[Scripts that build animated scenes]

— begin —

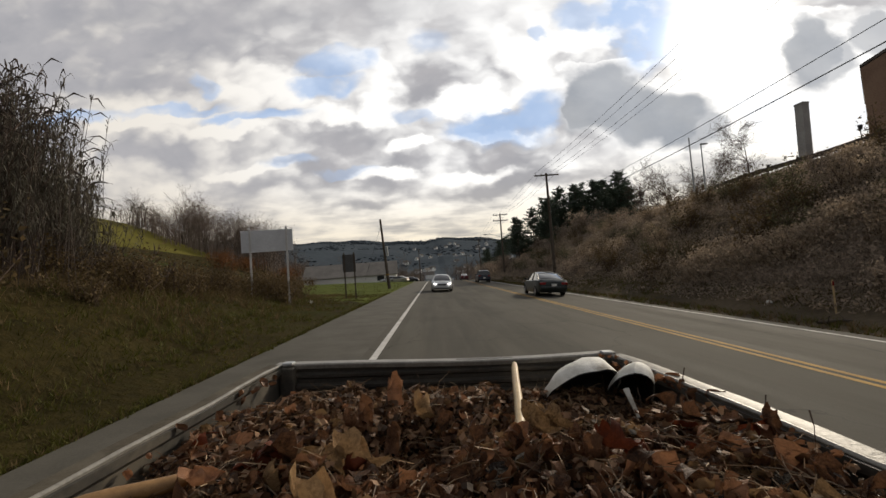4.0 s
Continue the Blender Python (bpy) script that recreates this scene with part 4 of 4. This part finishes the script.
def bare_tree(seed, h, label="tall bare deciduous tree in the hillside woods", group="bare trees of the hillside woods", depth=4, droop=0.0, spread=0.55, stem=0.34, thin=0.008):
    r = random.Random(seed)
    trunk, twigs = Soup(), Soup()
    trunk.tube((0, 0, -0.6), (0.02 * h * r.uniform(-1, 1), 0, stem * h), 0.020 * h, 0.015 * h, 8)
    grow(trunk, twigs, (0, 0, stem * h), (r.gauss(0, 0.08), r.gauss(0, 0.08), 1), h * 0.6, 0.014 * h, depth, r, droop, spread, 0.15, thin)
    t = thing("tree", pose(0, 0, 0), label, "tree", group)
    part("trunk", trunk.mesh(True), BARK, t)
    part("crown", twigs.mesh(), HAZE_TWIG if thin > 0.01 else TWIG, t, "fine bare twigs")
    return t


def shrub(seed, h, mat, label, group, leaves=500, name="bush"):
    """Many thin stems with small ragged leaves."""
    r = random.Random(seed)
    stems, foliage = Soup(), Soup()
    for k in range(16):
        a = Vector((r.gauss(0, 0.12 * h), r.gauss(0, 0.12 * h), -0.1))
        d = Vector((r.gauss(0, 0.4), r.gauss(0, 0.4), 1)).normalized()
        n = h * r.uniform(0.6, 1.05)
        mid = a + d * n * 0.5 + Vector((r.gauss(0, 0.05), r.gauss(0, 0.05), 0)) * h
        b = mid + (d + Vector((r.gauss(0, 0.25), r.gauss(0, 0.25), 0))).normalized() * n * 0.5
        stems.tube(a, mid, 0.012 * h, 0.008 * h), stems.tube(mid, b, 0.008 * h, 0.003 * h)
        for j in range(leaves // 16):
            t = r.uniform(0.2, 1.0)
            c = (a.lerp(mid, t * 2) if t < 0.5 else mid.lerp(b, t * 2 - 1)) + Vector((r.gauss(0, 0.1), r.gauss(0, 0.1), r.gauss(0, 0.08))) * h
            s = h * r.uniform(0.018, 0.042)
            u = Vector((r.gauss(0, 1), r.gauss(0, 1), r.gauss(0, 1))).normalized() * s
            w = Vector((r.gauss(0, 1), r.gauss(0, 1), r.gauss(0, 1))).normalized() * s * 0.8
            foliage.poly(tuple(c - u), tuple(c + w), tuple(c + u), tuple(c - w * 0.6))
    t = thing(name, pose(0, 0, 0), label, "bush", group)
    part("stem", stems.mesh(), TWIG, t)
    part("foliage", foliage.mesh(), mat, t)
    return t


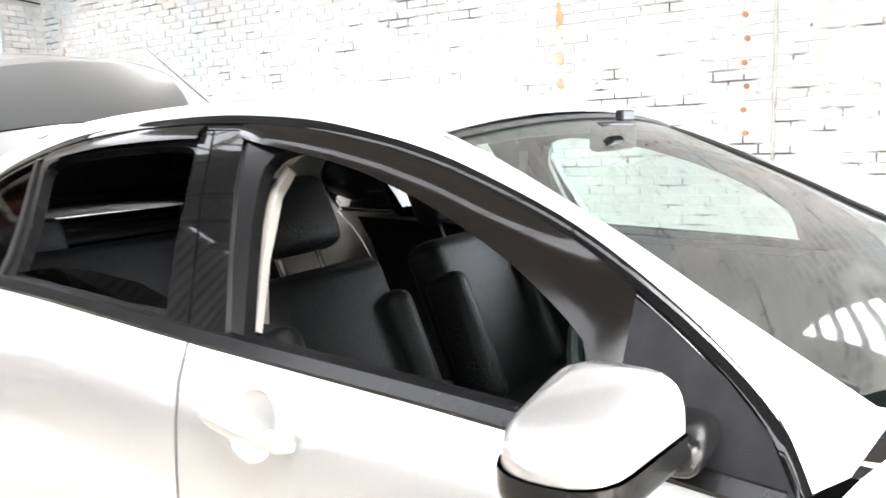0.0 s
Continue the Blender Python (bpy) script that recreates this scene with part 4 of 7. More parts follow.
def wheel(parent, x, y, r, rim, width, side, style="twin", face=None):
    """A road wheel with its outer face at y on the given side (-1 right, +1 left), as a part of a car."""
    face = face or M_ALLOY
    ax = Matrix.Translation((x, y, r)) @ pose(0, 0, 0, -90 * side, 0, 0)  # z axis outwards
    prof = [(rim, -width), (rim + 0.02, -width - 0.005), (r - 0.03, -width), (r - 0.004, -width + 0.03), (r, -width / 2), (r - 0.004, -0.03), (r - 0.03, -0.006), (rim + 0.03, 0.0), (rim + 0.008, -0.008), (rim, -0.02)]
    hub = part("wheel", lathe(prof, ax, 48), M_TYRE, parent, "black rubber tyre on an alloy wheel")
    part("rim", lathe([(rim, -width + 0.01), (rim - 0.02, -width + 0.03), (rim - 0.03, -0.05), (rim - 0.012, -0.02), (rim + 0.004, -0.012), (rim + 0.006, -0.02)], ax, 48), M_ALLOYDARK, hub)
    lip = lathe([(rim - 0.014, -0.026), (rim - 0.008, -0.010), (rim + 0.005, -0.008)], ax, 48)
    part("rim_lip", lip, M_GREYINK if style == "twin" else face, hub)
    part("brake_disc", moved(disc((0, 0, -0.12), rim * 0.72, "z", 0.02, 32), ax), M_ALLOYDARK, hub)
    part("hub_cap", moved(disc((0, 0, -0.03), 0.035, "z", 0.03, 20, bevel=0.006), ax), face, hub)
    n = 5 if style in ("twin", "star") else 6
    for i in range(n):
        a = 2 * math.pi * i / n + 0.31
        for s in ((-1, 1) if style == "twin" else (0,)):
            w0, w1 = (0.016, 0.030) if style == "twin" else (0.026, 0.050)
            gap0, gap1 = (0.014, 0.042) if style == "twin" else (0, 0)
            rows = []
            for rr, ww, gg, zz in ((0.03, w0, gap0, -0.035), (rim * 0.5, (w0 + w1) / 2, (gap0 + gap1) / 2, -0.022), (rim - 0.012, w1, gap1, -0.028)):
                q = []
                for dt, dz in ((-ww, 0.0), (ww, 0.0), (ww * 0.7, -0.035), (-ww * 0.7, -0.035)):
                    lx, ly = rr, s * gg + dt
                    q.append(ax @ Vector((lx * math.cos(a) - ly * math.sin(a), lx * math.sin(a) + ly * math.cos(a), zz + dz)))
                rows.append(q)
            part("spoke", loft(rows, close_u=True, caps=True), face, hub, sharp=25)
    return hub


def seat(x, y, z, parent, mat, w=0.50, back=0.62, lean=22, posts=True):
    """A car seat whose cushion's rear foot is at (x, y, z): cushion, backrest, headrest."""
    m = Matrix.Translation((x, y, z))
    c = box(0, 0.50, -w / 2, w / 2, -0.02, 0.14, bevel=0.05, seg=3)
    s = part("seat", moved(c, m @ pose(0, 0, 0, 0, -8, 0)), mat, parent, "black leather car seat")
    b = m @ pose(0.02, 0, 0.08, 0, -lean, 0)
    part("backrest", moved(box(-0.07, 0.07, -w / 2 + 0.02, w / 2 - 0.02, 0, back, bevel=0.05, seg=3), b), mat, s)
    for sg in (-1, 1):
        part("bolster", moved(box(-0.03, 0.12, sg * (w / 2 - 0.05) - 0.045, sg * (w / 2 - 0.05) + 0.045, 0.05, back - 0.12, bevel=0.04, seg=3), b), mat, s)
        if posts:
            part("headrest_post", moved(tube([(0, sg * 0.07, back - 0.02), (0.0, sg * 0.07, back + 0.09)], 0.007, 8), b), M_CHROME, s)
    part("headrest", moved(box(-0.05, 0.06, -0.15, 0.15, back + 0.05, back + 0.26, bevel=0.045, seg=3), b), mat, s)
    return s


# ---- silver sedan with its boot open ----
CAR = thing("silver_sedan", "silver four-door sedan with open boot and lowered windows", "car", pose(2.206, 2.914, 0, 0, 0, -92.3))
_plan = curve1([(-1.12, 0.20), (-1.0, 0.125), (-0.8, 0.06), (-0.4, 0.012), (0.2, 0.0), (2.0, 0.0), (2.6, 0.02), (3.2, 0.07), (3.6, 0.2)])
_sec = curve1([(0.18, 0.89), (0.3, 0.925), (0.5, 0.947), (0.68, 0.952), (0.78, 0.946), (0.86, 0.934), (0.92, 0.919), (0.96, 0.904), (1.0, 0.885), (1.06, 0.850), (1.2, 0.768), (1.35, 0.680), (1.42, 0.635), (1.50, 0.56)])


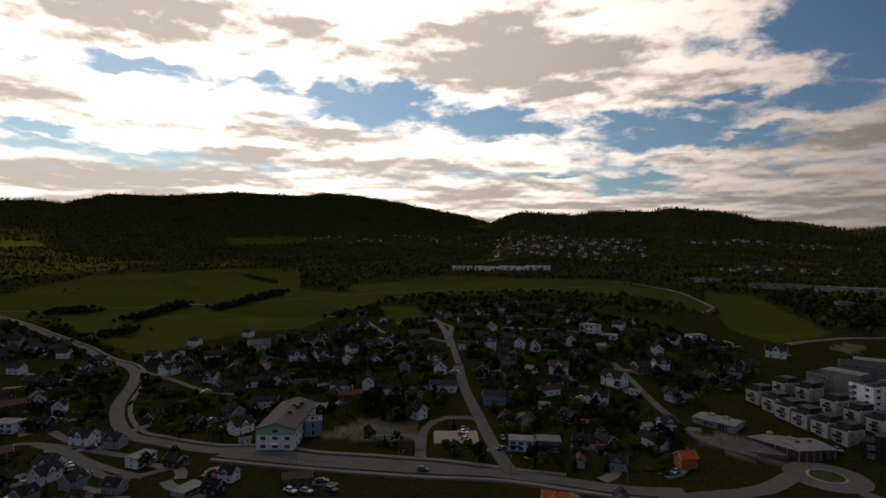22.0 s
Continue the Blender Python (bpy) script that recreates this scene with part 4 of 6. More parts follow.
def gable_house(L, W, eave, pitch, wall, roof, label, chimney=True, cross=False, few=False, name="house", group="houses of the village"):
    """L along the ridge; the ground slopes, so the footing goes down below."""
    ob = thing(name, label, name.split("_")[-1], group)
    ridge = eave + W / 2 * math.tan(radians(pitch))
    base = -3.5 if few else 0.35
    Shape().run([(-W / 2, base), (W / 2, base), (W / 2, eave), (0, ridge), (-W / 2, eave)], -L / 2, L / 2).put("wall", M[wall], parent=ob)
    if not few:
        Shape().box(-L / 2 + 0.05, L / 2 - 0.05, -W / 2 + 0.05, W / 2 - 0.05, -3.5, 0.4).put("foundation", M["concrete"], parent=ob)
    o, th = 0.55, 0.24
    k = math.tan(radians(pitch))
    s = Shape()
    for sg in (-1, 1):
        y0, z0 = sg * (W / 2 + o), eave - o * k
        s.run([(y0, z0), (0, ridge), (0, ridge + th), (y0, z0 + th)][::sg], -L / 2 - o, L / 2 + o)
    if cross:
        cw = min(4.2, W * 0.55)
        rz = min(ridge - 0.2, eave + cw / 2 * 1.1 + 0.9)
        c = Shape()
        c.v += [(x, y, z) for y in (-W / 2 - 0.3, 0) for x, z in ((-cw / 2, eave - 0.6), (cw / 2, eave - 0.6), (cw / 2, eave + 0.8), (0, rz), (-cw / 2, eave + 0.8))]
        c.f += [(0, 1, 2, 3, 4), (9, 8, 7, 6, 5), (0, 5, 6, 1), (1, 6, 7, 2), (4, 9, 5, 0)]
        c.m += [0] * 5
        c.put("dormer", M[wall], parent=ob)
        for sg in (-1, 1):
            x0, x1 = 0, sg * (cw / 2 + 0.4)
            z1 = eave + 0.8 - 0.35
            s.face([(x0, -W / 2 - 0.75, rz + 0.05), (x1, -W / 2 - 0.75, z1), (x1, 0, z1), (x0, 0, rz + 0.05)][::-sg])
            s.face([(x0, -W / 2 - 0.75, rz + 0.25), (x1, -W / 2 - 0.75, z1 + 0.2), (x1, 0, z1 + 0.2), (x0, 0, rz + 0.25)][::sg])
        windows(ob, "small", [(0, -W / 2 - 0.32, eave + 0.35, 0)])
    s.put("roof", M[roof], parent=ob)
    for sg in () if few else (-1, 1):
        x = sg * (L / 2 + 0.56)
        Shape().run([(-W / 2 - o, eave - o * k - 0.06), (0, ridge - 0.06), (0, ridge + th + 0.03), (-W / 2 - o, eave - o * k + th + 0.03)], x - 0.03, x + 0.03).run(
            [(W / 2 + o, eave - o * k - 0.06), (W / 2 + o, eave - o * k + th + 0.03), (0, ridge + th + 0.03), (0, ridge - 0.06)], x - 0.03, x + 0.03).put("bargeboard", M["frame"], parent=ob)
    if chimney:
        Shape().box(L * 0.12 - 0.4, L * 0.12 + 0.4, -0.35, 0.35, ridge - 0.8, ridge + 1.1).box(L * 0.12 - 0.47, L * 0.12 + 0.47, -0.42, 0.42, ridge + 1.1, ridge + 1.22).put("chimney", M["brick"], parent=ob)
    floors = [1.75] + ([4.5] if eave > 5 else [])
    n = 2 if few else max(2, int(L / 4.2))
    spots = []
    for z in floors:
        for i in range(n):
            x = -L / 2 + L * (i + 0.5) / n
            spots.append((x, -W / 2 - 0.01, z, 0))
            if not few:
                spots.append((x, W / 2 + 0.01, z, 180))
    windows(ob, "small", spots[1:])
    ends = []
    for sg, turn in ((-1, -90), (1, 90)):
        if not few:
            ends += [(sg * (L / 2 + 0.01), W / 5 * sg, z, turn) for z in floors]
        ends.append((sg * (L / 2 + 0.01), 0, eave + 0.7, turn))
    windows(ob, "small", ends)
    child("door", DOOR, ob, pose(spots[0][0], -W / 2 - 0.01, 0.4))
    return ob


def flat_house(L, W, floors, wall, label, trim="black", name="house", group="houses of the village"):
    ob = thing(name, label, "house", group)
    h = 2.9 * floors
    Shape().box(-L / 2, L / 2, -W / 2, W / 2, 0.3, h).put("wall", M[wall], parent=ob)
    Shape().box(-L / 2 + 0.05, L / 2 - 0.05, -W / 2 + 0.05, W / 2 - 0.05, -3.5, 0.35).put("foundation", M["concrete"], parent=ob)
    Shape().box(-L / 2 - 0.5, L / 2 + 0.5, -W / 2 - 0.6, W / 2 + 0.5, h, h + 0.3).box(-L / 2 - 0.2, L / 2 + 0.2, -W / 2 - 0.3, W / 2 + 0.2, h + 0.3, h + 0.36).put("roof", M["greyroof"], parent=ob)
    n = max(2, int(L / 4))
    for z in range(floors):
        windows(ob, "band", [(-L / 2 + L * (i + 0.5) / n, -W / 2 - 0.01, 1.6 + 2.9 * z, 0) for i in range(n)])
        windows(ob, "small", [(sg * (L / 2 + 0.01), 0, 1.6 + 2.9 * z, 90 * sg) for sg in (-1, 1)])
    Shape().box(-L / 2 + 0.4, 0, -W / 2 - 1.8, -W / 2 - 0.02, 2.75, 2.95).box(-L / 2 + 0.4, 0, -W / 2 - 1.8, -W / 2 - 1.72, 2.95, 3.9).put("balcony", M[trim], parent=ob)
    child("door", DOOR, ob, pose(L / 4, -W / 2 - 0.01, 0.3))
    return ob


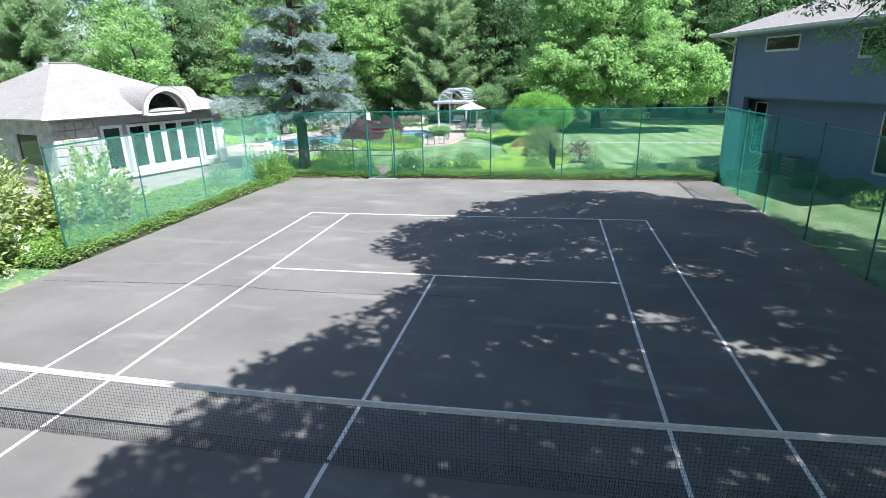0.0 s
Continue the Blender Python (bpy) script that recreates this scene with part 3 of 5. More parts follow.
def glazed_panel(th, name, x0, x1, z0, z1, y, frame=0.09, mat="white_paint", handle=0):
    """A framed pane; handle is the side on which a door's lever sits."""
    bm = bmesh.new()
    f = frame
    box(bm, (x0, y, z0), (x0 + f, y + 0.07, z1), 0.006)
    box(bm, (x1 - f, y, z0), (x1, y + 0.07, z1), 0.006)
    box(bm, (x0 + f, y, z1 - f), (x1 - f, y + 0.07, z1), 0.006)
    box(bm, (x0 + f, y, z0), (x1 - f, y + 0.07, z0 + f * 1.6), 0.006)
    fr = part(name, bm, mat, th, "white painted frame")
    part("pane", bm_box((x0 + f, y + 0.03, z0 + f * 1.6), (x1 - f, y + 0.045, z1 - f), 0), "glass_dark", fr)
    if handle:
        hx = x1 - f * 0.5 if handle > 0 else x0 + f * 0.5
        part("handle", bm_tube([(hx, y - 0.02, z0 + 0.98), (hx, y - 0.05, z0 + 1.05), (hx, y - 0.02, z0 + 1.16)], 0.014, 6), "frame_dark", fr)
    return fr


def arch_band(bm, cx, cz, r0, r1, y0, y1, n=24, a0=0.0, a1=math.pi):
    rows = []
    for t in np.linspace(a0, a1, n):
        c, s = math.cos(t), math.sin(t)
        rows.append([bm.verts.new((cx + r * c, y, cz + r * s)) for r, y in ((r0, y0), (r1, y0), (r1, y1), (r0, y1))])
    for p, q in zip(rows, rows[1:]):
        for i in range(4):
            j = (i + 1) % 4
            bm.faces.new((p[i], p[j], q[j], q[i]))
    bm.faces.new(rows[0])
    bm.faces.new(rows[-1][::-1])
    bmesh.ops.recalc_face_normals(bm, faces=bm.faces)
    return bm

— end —

> _JOB_
Pull every line containing "Continue" from the material above.

> _RESPONSE TO THE EXERCISE_
Continue the Blender Python (bpy) script that recreates this scene with part 4 of 4. This part finishes the script.
Continue the Blender Python (bpy) script that recreates this scene with part 4 of 7. More parts follow.
Continue the Blender Python (bpy) script that recreates this scene with part 4 of 6. More parts follow.
Continue the Blender Python (bpy) script that recreates this scene with part 3 of 5. More parts follow.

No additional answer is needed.